>> Start
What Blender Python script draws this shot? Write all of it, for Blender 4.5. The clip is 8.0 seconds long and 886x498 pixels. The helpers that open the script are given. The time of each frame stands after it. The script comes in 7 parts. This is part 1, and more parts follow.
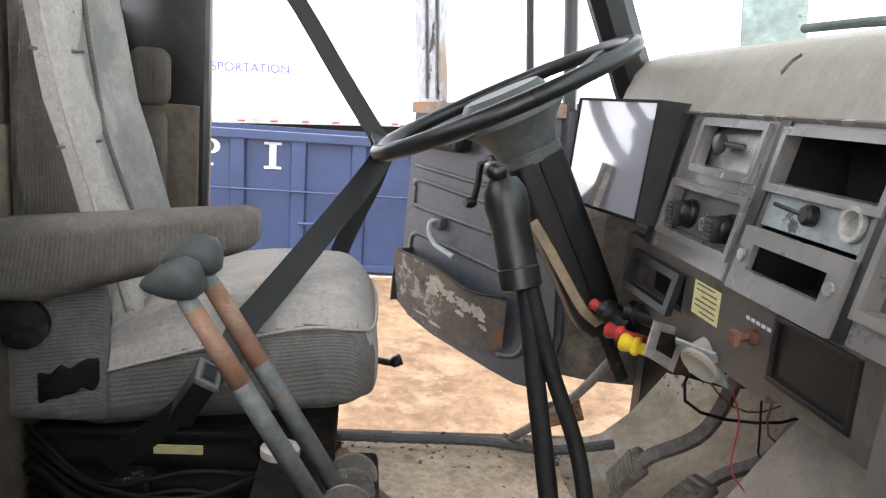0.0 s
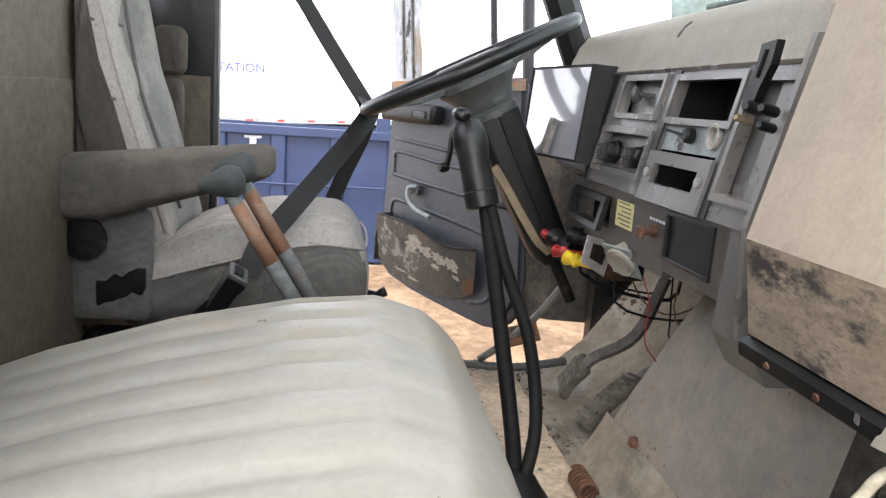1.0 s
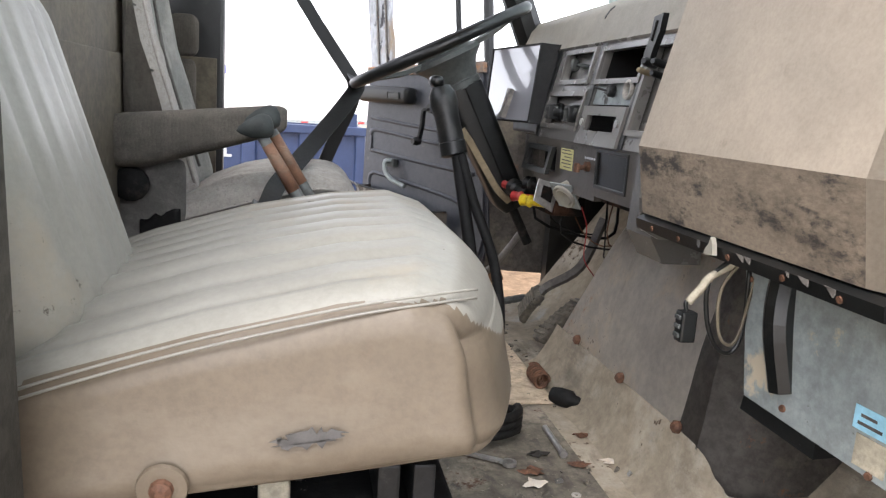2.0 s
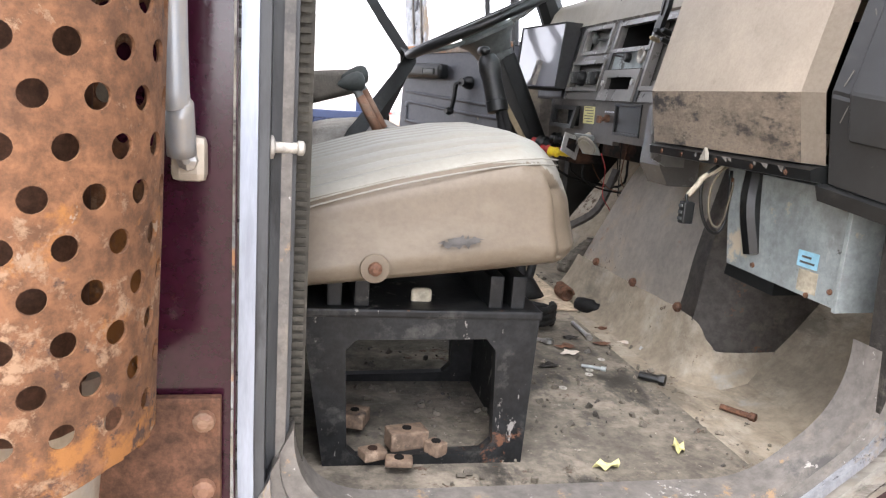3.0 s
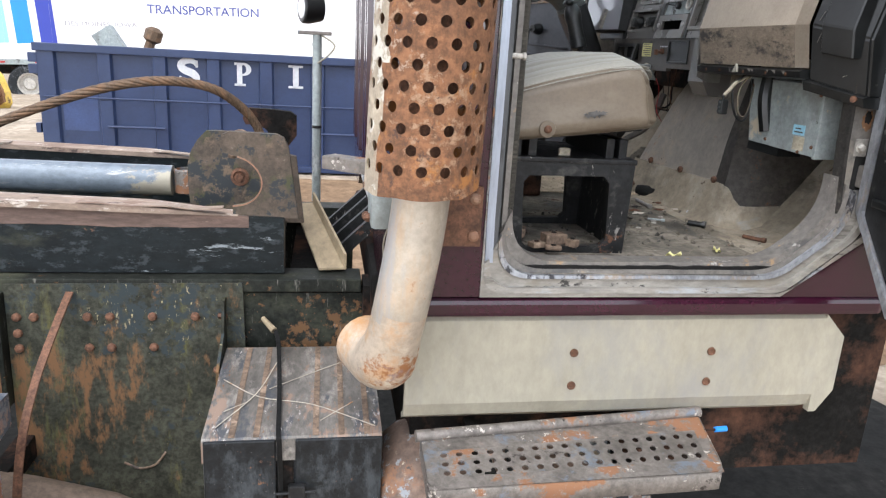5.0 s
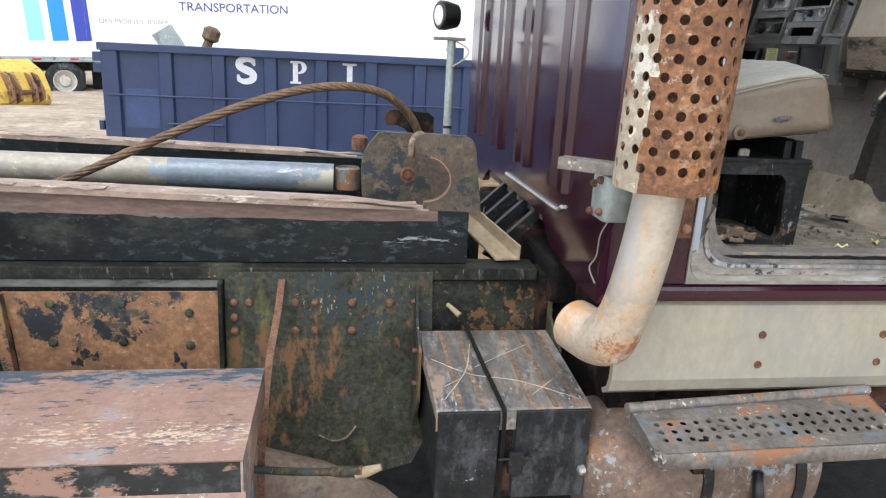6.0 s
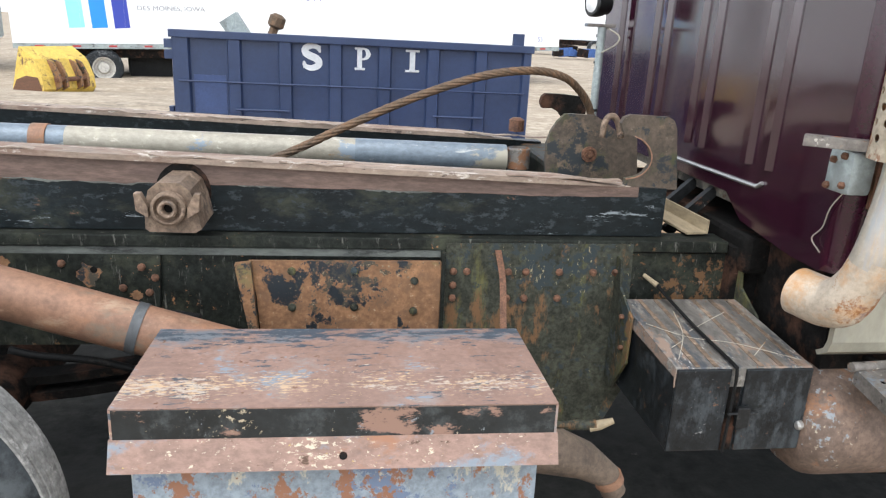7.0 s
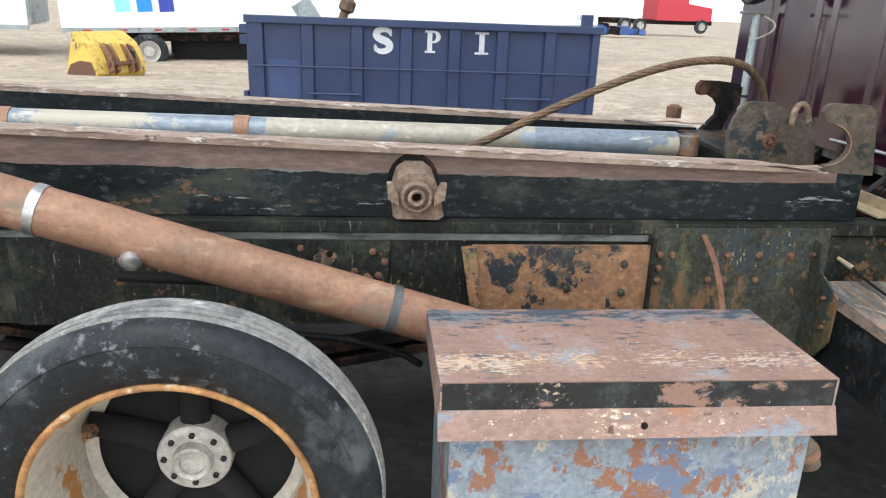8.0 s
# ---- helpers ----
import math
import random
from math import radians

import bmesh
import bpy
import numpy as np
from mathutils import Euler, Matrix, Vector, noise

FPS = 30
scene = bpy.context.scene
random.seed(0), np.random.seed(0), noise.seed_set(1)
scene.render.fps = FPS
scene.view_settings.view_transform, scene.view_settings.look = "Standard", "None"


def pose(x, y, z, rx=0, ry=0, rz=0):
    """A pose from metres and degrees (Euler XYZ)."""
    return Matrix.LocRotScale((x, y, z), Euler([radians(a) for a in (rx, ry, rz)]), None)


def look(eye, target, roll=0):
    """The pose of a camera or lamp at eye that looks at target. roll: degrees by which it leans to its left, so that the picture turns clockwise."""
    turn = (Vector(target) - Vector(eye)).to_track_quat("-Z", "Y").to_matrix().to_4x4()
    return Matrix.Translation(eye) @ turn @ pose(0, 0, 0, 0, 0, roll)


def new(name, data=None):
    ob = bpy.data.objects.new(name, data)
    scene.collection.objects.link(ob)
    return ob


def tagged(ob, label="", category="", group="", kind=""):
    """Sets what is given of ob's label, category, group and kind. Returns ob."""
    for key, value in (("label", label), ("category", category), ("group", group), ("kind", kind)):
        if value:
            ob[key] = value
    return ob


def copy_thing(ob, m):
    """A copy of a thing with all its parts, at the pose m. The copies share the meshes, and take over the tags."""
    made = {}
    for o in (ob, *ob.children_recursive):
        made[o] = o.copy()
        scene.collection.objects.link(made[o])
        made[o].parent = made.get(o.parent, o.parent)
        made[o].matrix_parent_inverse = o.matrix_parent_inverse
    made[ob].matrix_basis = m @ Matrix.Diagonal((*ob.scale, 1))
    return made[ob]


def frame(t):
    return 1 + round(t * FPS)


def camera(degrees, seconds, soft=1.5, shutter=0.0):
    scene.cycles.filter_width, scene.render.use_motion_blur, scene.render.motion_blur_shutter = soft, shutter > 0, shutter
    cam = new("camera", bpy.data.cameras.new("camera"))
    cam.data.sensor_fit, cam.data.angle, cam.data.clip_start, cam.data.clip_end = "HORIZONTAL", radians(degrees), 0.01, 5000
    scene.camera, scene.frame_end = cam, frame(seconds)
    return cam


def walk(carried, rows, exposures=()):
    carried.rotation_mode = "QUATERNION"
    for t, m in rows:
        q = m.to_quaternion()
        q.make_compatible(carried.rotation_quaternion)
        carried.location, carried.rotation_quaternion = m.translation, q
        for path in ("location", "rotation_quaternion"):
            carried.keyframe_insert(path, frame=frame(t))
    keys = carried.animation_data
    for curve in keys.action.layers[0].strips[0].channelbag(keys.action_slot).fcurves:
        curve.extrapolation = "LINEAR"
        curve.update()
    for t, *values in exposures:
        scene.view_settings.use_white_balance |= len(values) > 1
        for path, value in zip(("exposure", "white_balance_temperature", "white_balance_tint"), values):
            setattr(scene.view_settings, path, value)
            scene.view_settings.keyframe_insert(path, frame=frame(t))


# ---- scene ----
cam = camera(64.1, 8.0, soft=1.25)
PATH = [
    (0, (0.146, 0.235, 1.957), (0.34, 2.182, 1.546), 4.1),
    (0.5, (0.125, 0.107, 1.926), (0.375, 2.05, 1.519), 4.0),
    (1, (0.121, -0.066, 1.883), (0.382, 1.875, 1.478), 3.9),
    (1.2, (0.122, -0.128, 1.875), (0.404, 1.81, 1.47), 3.8),
    (2.3, (-0.005, -0.507, 1.782), (0.367, 1.419, 1.39), 3.5),
    (2.5, (-0.04, -0.572, 1.769), (0.332, 1.352, 1.368), 3.6),
    (3, (-0.161, -0.784, 1.721), (0.214, 1.137, 1.308), 3.9),
    (3.5, (-0.234, -0.966, 1.706), (0.141, 0.95, 1.273), 3.8),
    (4, (-0.302, -1.179, 1.693), (0.068, 0.731, 1.228), 3.5),
    (4.2, (-0.344, -1.248, 1.689), (0.021, 0.658, 1.207), 3.4),
    (5.3, (-0.729, -1.548, 1.65), (-0.412, 0.35, 1.106), 3.2),
    (5.5, (-0.835, -1.56, 1.66), (-0.522, 0.339, 1.114), 3.2),
    (6, (-1.118, -1.605, 1.671), (-0.824, 0.295, 1.12), 3.0),
    (6.5, (-1.458, -1.704, 1.656), (-1.184, 0.2, 1.106), 2.9),
    (7, (-1.761, -1.694, 1.641), (-1.505, 0.201, 1.054), 2.9),
    (7.5, (-2.091, -1.701, 1.669), (-1.857, 0.181, 1.034), 2.6),
    (8, (-2.413, -1.745, 1.668), (-2.218, 0.139, 1.025), 2.2),
]
walk(cam, [(t, look(eye, target, roll)) for t, eye, target, roll in PATH],
     exposures=((0, 1.2, 6450, 14), (1.2, 1.12, 6450, 14), (2.5, 0.82, 6400, 15), (3.0, 1.08, 6400, 16), (3.5, 0.90, 6350, 14), (4.2, 0.60, 6250, 13), (5.5, 0.24, 6150, 11), (8, 0.08, 6150, 8)))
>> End
Reproduce each line word for word and drop the pictures.

• _Exercise solution_:
What Blender Python script draws this shot? Write all of it, for Blender 4.5. The clip is 8.0 seconds long and 886x498 pixels. The helpers that open the script are given. The time of each frame stands after it. The script comes in 7 parts. This is part 1, and more parts follow.
0.0 s
1.0 s
2.0 s
3.0 s
5.0 s
6.0 s
7.0 s
8.0 s
# ---- helpers ----
import math
import random
from math import radians

import bmesh
import bpy
import numpy as np
from mathutils import Euler, Matrix, Vector, noise

FPS = 30
scene = bpy.context.scene
random.seed(0), np.random.seed(0), noise.seed_set(1)
scene.render.fps = FPS
scene.view_settings.view_transform, scene.view_settings.look = "Standard", "None"


def pose(x, y, z, rx=0, ry=0, rz=0):
    """A pose from metres and degrees (Euler XYZ)."""
    return Matrix.LocRotScale((x, y, z), Euler([radians(a) for a in (rx, ry, rz)]), None)


def look(eye, target, roll=0):
    """The pose of a camera or lamp at eye that looks at target. roll: degrees by which it leans to its left, so that the picture turns clockwise."""
    turn = (Vector(target) - Vector(eye)).to_track_quat("-Z", "Y").to_matrix().to_4x4()
    return Matrix.Translation(eye) @ turn @ pose(0, 0, 0, 0, 0, roll)


def new(name, data=None):
    ob = bpy.data.objects.new(name, data)
    scene.collection.objects.link(ob)
    return ob


def tagged(ob, label="", category="", group="", kind=""):
    """Sets what is given of ob's label, category, group and kind. Returns ob."""
    for key, value in (("label", label), ("category", category), ("group", group), ("kind", kind)):
        if value:
            ob[key] = value
    return ob


def copy_thing(ob, m):
    """A copy of a thing with all its parts, at the pose m. The copies share the meshes, and take over the tags."""
    made = {}
    for o in (ob, *ob.children_recursive):
        made[o] = o.copy()
        scene.collection.objects.link(made[o])
        made[o].parent = made.get(o.parent, o.parent)
        made[o].matrix_parent_inverse = o.matrix_parent_inverse
    made[ob].matrix_basis = m @ Matrix.Diagonal((*ob.scale, 1))
    return made[ob]


def frame(t):
    return 1 + round(t * FPS)


def camera(degrees, seconds, soft=1.5, shutter=0.0):
    scene.cycles.filter_width, scene.render.use_motion_blur, scene.render.motion_blur_shutter = soft, shutter > 0, shutter
    cam = new("camera", bpy.data.cameras.new("camera"))
    cam.data.sensor_fit, cam.data.angle, cam.data.clip_start, cam.data.clip_end = "HORIZONTAL", radians(degrees), 0.01, 5000
    scene.camera, scene.frame_end = cam, frame(seconds)
    return cam


def walk(carried, rows, exposures=()):
    carried.rotation_mode = "QUATERNION"
    for t, m in rows:
        q = m.to_quaternion()
        q.make_compatible(carried.rotation_quaternion)
        carried.location, carried.rotation_quaternion = m.translation, q
        for path in ("location", "rotation_quaternion"):
            carried.keyframe_insert(path, frame=frame(t))
    keys = carried.animation_data
    for curve in keys.action.layers[0].strips[0].channelbag(keys.action_slot).fcurves:
        curve.extrapolation = "LINEAR"
        curve.update()
    for t, *values in exposures:
        scene.view_settings.use_white_balance |= len(values) > 1
        for path, value in zip(("exposure", "white_balance_temperature", "white_balance_tint"), values):
            setattr(scene.view_settings, path, value)
            scene.view_settings.keyframe_insert(path, frame=frame(t))


# ---- scene ----
cam = camera(64.1, 8.0, soft=1.25)
PATH = [
    (0, (0.146, 0.235, 1.957), (0.34, 2.182, 1.546), 4.1),
    (0.5, (0.125, 0.107, 1.926), (0.375, 2.05, 1.519), 4.0),
    (1, (0.121, -0.066, 1.883), (0.382, 1.875, 1.478), 3.9),
    (1.2, (0.122, -0.128, 1.875), (0.404, 1.81, 1.47), 3.8),
    (2.3, (-0.005, -0.507, 1.782), (0.367, 1.419, 1.39), 3.5),
    (2.5, (-0.04, -0.572, 1.769), (0.332, 1.352, 1.368), 3.6),
    (3, (-0.161, -0.784, 1.721), (0.214, 1.137, 1.308), 3.9),
    (3.5, (-0.234, -0.966, 1.706), (0.141, 0.95, 1.273), 3.8),
    (4, (-0.302, -1.179, 1.693), (0.068, 0.731, 1.228), 3.5),
    (4.2, (-0.344, -1.248, 1.689), (0.021, 0.658, 1.207), 3.4),
    (5.3, (-0.729, -1.548, 1.65), (-0.412, 0.35, 1.106), 3.2),
    (5.5, (-0.835, -1.56, 1.66), (-0.522, 0.339, 1.114), 3.2),
    (6, (-1.118, -1.605, 1.671), (-0.824, 0.295, 1.12), 3.0),
    (6.5, (-1.458, -1.704, 1.656), (-1.184, 0.2, 1.106), 2.9),
    (7, (-1.761, -1.694, 1.641), (-1.505, 0.201, 1.054), 2.9),
    (7.5, (-2.091, -1.701, 1.669), (-1.857, 0.181, 1.034), 2.6),
    (8, (-2.413, -1.745, 1.668), (-2.218, 0.139, 1.025), 2.2),
]
walk(cam, [(t, look(eye, target, roll)) for t, eye, target, roll in PATH],
     exposures=((0, 1.2, 6450, 14), (1.2, 1.12, 6450, 14), (2.5, 0.82, 6400, 15), (3.0, 1.08, 6400, 16), (3.5, 0.90, 6350, 14), (4.2, 0.60, 6250, 13), (5.5, 0.24, 6150, 11), (8, 0.08, 6150, 8)))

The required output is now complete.